The orbiting Gaia telescope will lose some performance because stray light is getting inside the observatory, the European Space Agency (Esa) says.
But the impacts are likely to be very small, scientists believe, and the expectation is that all the mission’s chief objectives will still be met.
Most of the unwanted light appears to be creeping around the giant shield Gaia uses to shade itself from the Sun.
The “pollution” makes it harder for the observatory to see the faintest stars.
“I must say this is not a major problem,” said Esa’s Gaia project manager, Giuseppe Sarri.
“The point is the spacecraft is doing very well in terms of everything is working, and now we’re focussing on the things we want to improve.
“We were expecting to get some stray light but the fact is, it is larger than we predicted,” he told BBC News.
Gaia was sent into orbit in December to do astrometry on a billion stars – to map their precise positions, distances and motions.
This huge sample should provide the first true picture of our Milky Way Galaxy’s structure.
As is normal after launch, the observatory was immediately put through a period of complex systems check-out and instrument calibration.
Engineers noticed early on that unexpected light was getting inside the big tent covering the satellite’s dual telescope mechanism.
Modelling indicates most of it is sunlight being diffracted around the observatory’s 10.5m-wide sunshield.
But further analysis suggests there is likely also some additional component – probably the general diffuse light on the sky itself.
GAIA – THE DISCOVERY MACHINE
- The Gaia mission will make a very precise 3D map of our Milky Way galaxy
- It is Europe’s successor to the Hipparcos satellite which mapped some 100,000 stars
- The one billion to be catalogued by Gaia is still only 1% of the Milky Way’s total
- But the quality of the new survey promises a raft of discoveries beyond just the stars themselves
- Gaia will find new asteroids, failed stars, and allow tests of physical constants and theories
- Its map of the sky will be a reference frame to guide the investigations of future telescopes
The effect is certainly a nuisance because it makes it more difficult for Gaia to discern the least bright objects.
It was the mission’s aim to measure the positions of all stars down to magnitude 20 (about 400,000 times fainter than can be seen with the naked eye).
The stray light means about 40% of the accuracy of those measurements at this lowest magnitude will be lost.
Backwards and forwards
On the upside, it should be possible to get some of the performance back if Esa agrees to extend the mission and additional data can be taken.
And it is true to say that most of Gaia’s science will be done at magnitude 15 (4,000 times fainter than the naked eye limit) and brighter, which is unaffected.
Where the pollution issue may be felt more keenly is in determining the motions of stars towards or away (radial velocity) from the satellite.
This information will have a number of applications but will be used to help make a 3D movie of the galaxy – to run forwards to see what happens millions of years into the future, and backwards to reveal how the galaxy was assembled in the deep past.

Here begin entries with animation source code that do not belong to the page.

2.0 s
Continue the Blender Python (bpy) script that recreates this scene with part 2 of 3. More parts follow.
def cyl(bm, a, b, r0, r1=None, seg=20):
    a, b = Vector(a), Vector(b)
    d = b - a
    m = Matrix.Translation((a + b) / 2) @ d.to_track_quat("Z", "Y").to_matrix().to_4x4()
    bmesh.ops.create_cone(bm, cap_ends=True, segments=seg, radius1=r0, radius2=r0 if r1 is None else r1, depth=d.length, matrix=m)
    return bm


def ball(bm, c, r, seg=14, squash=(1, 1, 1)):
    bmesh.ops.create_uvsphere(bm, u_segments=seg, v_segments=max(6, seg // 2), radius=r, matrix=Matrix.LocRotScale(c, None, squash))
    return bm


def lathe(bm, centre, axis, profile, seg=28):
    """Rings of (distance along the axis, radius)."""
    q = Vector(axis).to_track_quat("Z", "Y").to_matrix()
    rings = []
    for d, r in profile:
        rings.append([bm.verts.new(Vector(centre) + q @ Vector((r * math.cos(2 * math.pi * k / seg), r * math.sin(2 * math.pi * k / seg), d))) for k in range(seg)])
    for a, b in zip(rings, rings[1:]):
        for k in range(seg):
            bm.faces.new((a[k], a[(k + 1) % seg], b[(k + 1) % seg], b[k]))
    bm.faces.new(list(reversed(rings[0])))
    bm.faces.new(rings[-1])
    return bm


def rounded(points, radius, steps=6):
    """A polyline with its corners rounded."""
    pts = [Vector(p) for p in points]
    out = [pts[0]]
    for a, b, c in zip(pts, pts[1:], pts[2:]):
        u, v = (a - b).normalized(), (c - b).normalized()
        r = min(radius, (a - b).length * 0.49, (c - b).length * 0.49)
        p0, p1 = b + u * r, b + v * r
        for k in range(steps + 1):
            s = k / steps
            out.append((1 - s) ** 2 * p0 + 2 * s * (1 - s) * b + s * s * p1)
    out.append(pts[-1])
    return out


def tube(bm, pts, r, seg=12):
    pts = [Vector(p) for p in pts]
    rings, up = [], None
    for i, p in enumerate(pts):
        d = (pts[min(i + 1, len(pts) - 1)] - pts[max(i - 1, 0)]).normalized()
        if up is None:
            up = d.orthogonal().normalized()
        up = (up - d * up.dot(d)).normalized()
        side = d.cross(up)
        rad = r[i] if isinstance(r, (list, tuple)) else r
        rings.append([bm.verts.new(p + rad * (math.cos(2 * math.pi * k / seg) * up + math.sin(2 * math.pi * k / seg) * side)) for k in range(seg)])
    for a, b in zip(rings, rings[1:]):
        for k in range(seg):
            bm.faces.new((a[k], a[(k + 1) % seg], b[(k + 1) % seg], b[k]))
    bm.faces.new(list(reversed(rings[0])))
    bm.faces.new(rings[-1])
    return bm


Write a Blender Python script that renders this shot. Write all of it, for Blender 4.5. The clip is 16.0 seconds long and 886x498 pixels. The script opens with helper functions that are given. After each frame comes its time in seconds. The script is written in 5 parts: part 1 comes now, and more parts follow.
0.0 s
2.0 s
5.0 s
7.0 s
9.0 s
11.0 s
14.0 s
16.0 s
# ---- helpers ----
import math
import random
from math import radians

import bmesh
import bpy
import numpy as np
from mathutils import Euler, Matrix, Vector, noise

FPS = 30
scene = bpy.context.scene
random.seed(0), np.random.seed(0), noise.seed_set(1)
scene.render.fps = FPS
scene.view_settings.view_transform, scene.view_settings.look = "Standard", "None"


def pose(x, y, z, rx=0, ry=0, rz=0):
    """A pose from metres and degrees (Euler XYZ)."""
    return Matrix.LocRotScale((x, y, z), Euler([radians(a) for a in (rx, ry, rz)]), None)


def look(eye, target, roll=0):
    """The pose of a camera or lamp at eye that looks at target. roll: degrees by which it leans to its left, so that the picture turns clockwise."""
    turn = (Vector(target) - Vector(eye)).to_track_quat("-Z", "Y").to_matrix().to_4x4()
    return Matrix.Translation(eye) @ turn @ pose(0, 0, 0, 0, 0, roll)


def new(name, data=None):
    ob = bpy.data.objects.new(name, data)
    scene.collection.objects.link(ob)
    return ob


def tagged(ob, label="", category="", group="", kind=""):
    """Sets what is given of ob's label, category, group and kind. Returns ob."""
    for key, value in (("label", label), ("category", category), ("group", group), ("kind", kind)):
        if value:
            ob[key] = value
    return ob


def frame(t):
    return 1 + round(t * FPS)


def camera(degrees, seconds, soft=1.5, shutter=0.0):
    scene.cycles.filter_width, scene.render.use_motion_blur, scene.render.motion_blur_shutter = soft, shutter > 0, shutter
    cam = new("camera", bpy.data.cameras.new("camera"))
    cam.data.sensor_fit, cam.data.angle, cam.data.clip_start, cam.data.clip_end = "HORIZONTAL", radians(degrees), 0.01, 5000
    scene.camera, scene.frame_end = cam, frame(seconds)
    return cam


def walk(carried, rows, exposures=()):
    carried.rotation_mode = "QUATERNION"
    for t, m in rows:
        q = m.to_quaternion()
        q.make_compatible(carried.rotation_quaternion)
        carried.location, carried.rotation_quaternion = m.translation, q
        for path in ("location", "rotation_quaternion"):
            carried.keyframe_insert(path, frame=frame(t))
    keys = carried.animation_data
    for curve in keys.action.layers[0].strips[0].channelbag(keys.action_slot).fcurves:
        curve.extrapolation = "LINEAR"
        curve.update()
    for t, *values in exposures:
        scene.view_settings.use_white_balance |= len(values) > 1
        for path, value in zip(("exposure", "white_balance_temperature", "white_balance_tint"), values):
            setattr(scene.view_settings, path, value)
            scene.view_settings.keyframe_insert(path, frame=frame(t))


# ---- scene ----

Gaia was hoping to get radial velocity data for about 150 million of the brightest stars.
It involves taking the light from a star and spreading it out into its component colours for analysis. For the faintest objects in the targeted sub-set of stars, this process again becomes much harder with stray light.
There’s no reason to believe Gaia won’t be a triumph”
Prof Gerry Gilmore Cambridge University
The Gaia team thinks with some smart techniques it can recover some of the performance loss, but as it stands the mission may get radial velocity measurements now on only about 100 million stars.
“We say only about 100 million stars – that’s still pretty spectacular,” said Prof Gerry Gilmore, a Gaia scientist from the Institute of Astronomy at Cambridge University, UK.
“We don’t actually know how many stars there are in the sky at the magnitudes needed to do the radial velocity measurements,” he added.
“We had a guess that it was 150 million but that could be wrong by a factor of two; so it’s quite possible there are a lot more stars out there [we can still measure].
“Gaia is the first ever high spatial resolution survey and so until Gaia has scanned the sky we won’t know what’s on the sky.”
Engineers are also tracking an issue with what they call the “basic angle”.
Part of Gaia’s measurement strategy requires it to look at two parts of the sky at the same time to lock a frame of reference.
This is why it carries two telescopes held rigidly at an offset angle of 106.5 degrees. Great effort was put into making sure this basic angle was absolutely stable, with many components being constructed out of stiff silicon carbide as a consequence.
Exploring our galaxy
But a vanishingly small flexure is being detected – fractionally beyond what had been anticipated.
The team believes, though, it can nullify any impacts if the behaviour can be properly characterised.
“It’s all nuisance stuff. Depending how you count it, there are about 500 critical components on Gaia and they’re all working fine,” said Prof Gilmore.
“Yes, it’s complicated; yes, there are things we don’t fully understand yet; but there’s no reason to believe Gaia won’t be a triumph.”
Mr Sarri added that after the long commissioning process, the telescope was now ready to gather data continuously.
“In the last week, we had an informal handover and it’s been working already in science mode on occasions. But now we will move into a period of 28 days of uninterrupted operation,” he told BBC News.